I love that you guys work hard on reducing VRAM needs for new models. But I’m a bit surprised by statements like this one:
try to lower the tile_size, overlap, temporal_size, or temporal_overlap if you have memory of less than 32GB
As a veteran in the software industry, I do know that making software is hard. And I know that LLM, diffusion, generative AI is full of probabilistic math and uncertainty. But I would not think that’s the case for VRAM usage. If it can be measured, if it can be predicted based on formulas, known in advance, or worst case, determined via experimentation…can’t you just query the GPU, see what’s available, and then to a large extent, “solve” for a given amount of available VRAM and automate the optimizations needed?

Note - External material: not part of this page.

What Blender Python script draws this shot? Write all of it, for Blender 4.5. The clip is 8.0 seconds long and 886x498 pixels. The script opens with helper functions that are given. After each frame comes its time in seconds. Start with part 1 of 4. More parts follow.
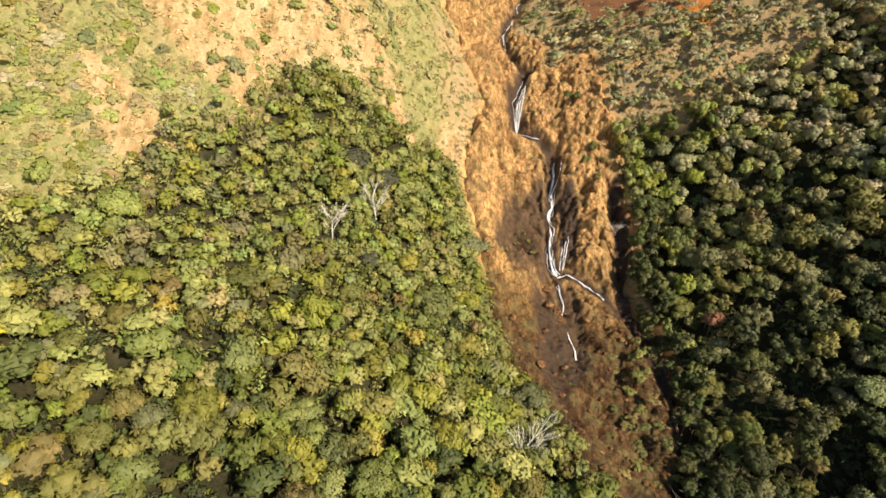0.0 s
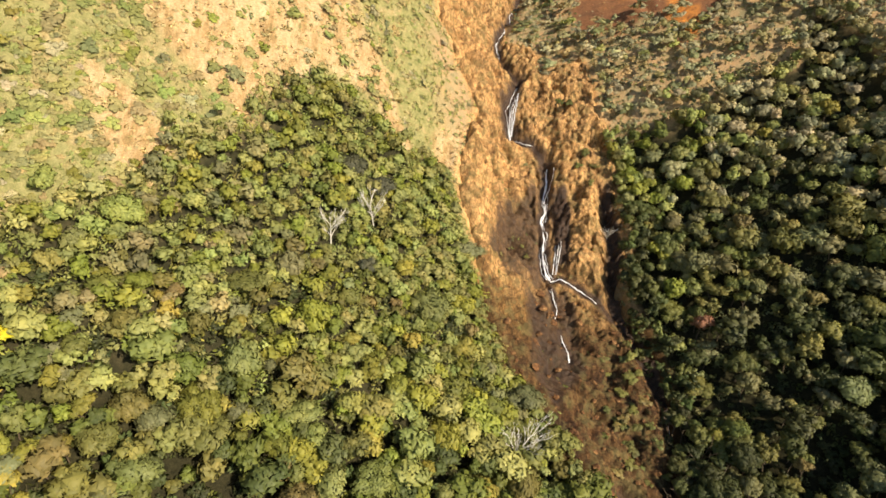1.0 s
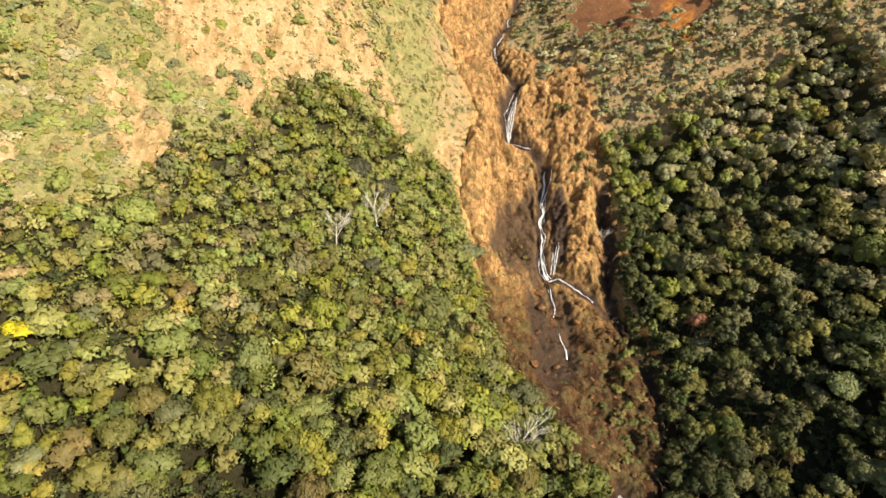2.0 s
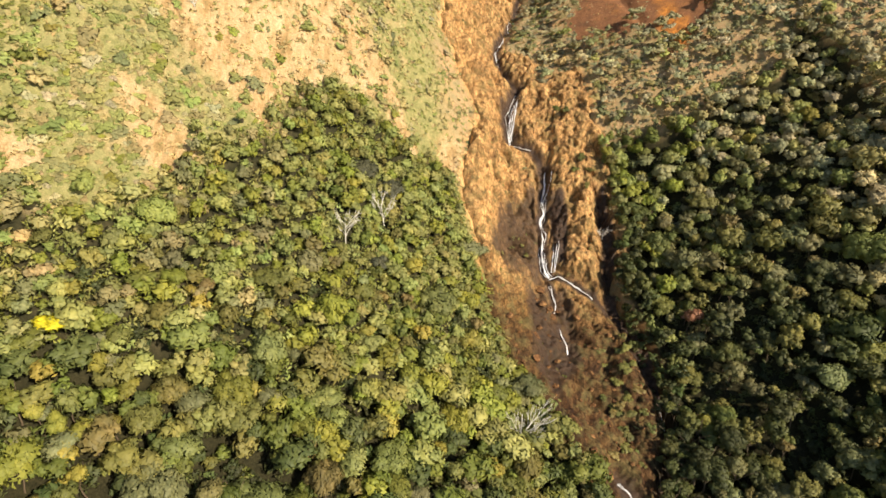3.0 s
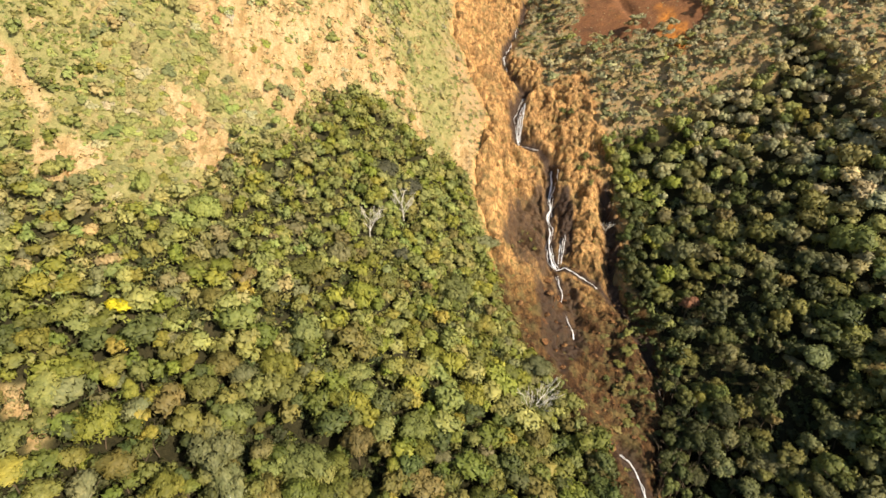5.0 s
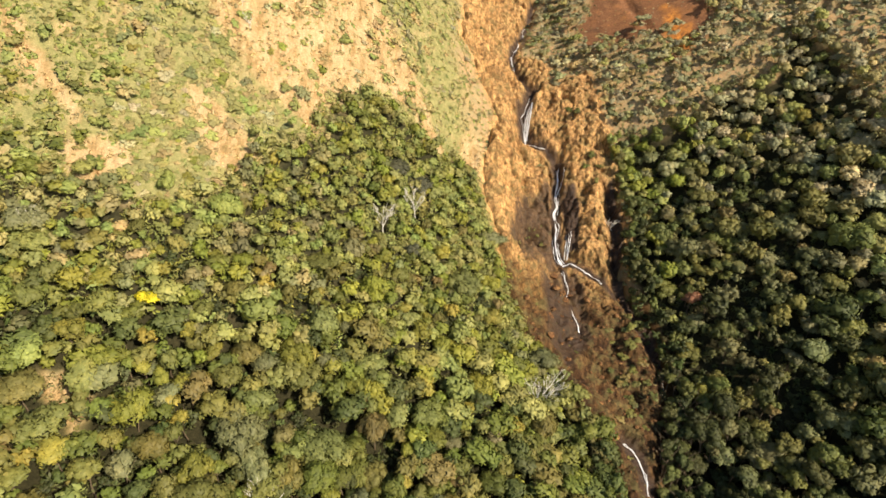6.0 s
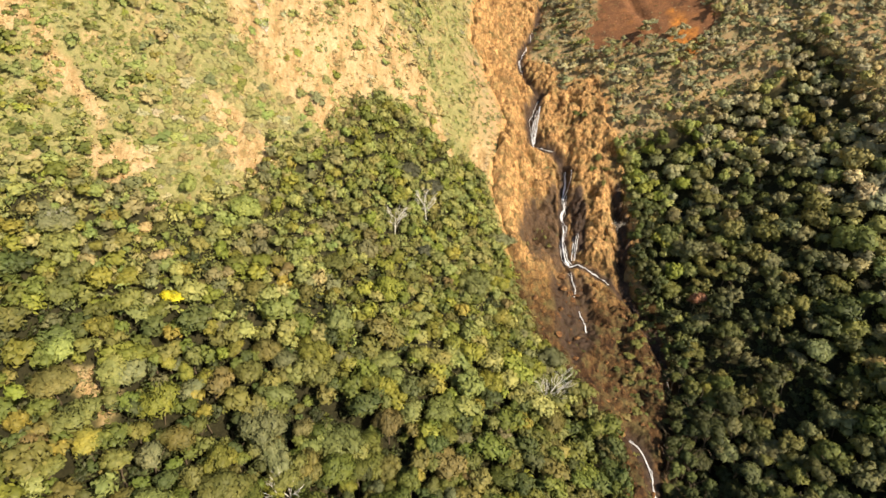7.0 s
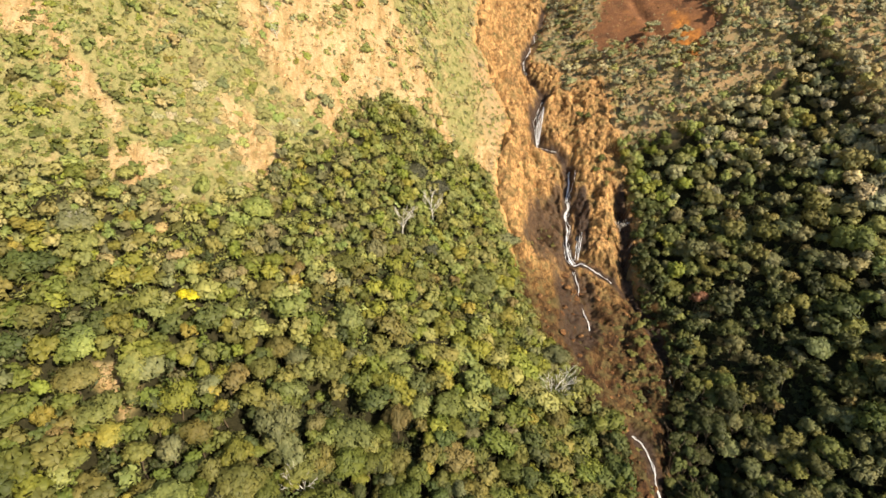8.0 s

Don’t get me wrong, I love what comfyui is doing with raw access to building the workflows. But if my hypothesis is correct, then it would be awfully cool to do things like:
- observe and report in the UI the VRAM usage of various nodes and node settings. Maybe even add a “profile” button that will precisely calculate consumption and show a report by node, but doesn’t run the whole workflow for real. Kinda like a --whatif flag on a command-line.
- instead of “try this or that”, warn me in the UI before I waste 20 min on an OOM, or an hour on something swapping to CPU. eg. if a selection or slider can cause overflow, gimme a hint in the UI. “Sure you want FP16 here? Maybe you should stick to FP8, buddy!”, or “This workflow [> details expander] requires 22.8 GB of VRAM to execute. Do you want to continue?”